According to some estimates, there are approximately 20 million U.S. households with a Keurig machine in them. That’s a lot. I know some of you 20 million want to know how to get a decent cup of fresh roasted and fresh ground coffee out of your machine, but don’t want to experiment around with it. Have no fear. I got chu.
The first step is to measure how much water each setting puts out. This is simple. Place a mug on your scale and tare it so the scale reads zero. Then add that mug under the machine and select your usual cup size setting. Return the mug to the scale and see how much water came out. Voila! Easy day.

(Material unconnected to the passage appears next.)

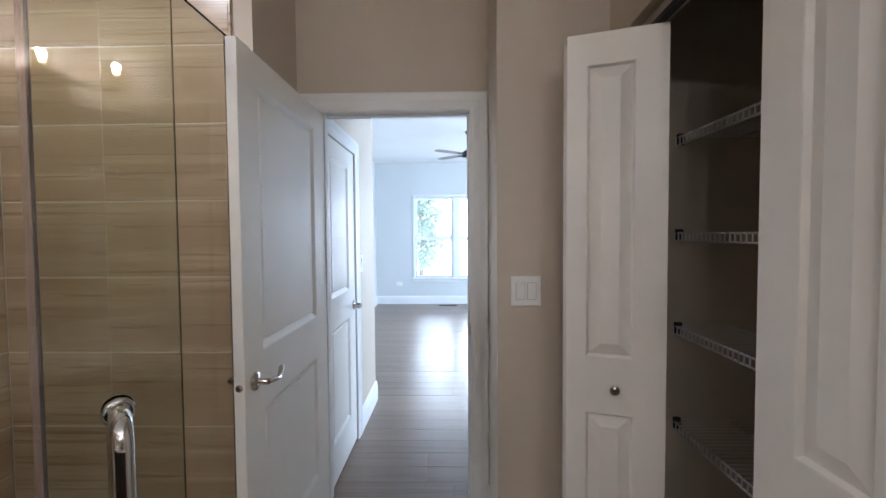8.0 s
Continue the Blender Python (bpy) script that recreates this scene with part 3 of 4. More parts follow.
def worktop():
    """The continuous stone top, cut out for the two basins, with its square-edged splashes."""
    ob = thing("vanity_worktop", pose(0, 0, 0), "cream quartz worktop with soft tan veins and two basin cut-outs", "worktop")
    outline = [(XR, FL), (BX, FL), (FX, BY2), (FX, VY), (XE - 0.001, VY), (XE - 0.001, DIAG - XE), (DIAG - YB, YB - 0.001), (XR, YB - 0.001)]
    bm = bmesh.new()
    edges = []

    def loop(pts):
        vs = [bm.verts.new((x, y, ZC)) for x, y in pts]
        for i in range(len(vs)):
            edges.append(bm.edges.new((vs[i], vs[(i + 1) % len(vs)])))
    loop(outline)
    for cx, cy, a in SINKS:
        m = pose(cx, cy, 0, 0, 0, a)
        loop([tuple((m @ Vector((x, y, 0)))[:2]) for x, y in rounded(0, 0, SW, SD, 0.03)])
    bmesh.ops.triangle_fill(bm, use_beauty=True, use_dissolve=False, edges=edges)
    bmesh.ops.recalc_face_normals(bm, faces=bm.faces[:])
    if sum(f.normal.z for f in bm.faces) < 0:
        bmesh.ops.reverse_faces(bm, faces=bm.faces[:])
    top = bm.faces[:]
    r = bmesh.ops.extrude_face_region(bm, geom=top)
    bmesh.ops.translate(bm, vec=(0, 0, -0.028), verts=[v for v in r["geom"] if isinstance(v, bmesh.types.BMVert)])
    bmesh.ops.recalc_face_normals(bm, faces=bm.faces[:])
    rim = [e for e in bm.edges if len(e.link_faces) == 2 and abs(e.calc_face_angle() - math.pi / 2) < 0.1 and abs(e.verts[0].co.z - ZC) < 1e-5 and abs(e.verts[1].co.z - ZC) < 1e-5]
    bmesh.ops.bevel(bm, geom=rim, offset=0.0025, segments=2, profile=0.5, affect="EDGES")
    part("slab", bm, M_COUNTER, ob)
    zs = 0.997
    part("splash", box(XR, XR + 0.02, FL, YB - 0.021, ZC, zs, 0.002), M_COUNTER, ob)
    part("splash", box(XR, DIAG - YB - 0.009, YB - 0.020, YB - 0.0005, ZC, zs, 0.002), M_COUNTER, ob)
    a, b, c, d = diag(0.009, 0.0005, 0), diag(DL - 0.009, 0.0005, 0), diag(DL - 0.009, 0.02, 0), diag(0.009, 0.02, 0)
    part("splash", prism([(p.x, p.y) for p in (a, b, c, d)], ZC, zs, 0.002), M_COUNTER, ob)
    part("splash", box(XE - 0.02, XE - 0.0005, VY, DIAG - XE - 0.009, ZC, zs, 0.002), M_COUNTER, ob)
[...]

The next step is to measure how much coffee you want to use. I have found I can get 18 grams of freshly ground coffee into the little basket most Keurig machines come with. That basket then sits in this gray bullet-looking device, and that bullet replaces the black K-Cup holder inside the machine. Be careful taking the black K-Cup holder out, because it does have needles in it. Only stupid people poke themselves with it, but if you have, don’t worry- you’re in good company.
The next part is to do a little math and adjust accordingly. Most K-Cups are sitting at about a 1-25 ratio. You likely want either a 1-20 or a 1-15 ratio. That means 1 gram of coffee for every 15 or 20 grams of water.
If you use 18 grams and want a 1-20 ratio, you need to select the cup that gives you 360 grams (ml, really, but whatever) of water into the mug. If you’re selection gives you less than that, you adjust the amount of coffee accordingly. For example, your have a 12 ounce mug (336 grams), and your selector gives you 10 ounces, or 280 grams. Using a 1-20 ratio, you’d put 14 grams of freshly ground coffee into the basket. For a 1-15 ratio, you’d use the full 18 grams (18.66, but whose counting, really?).
With a little experimenting, it’s relatively simple to get a good cup of coffee out of the Keurig. My only problem is, I usually want a little bigger cup at a 1-15 ratio. This means having to make two baskets and run two smaller cups through in order to get my desired result. The wife typically likes a 1-20 ratio, and the Keurig does a decent job at that ratio.
The Keurig also has a good water distribution over all the grounds, so you get a fairly even extraction. It’s always a good idea to check the basket as you clean it out to see if there are any dry pockets in the coffee. This would mean an uneven extraction, and you would know you’re not getting the best cup you can.
But honestly, over the long haul, loading up that tiny basket, cleaning it out, and slipping it in and out of the gray bullet (all while very hot), is kind of a pain in the neck. And if you bought the Keurig machine, it’s not because you were trying to make getting a cup of coffee more difficult, you were trying to make it easier. This isn’t really easier. And it really doesn’t give much satisfaction in the way of the ceremony surrounding brewing a great cup.
But, ultimately, it is a faster way than making a pour-over. If you’re in a crunch for time or resources, at least you know how to make a good cup from your Keurig machine if you have to.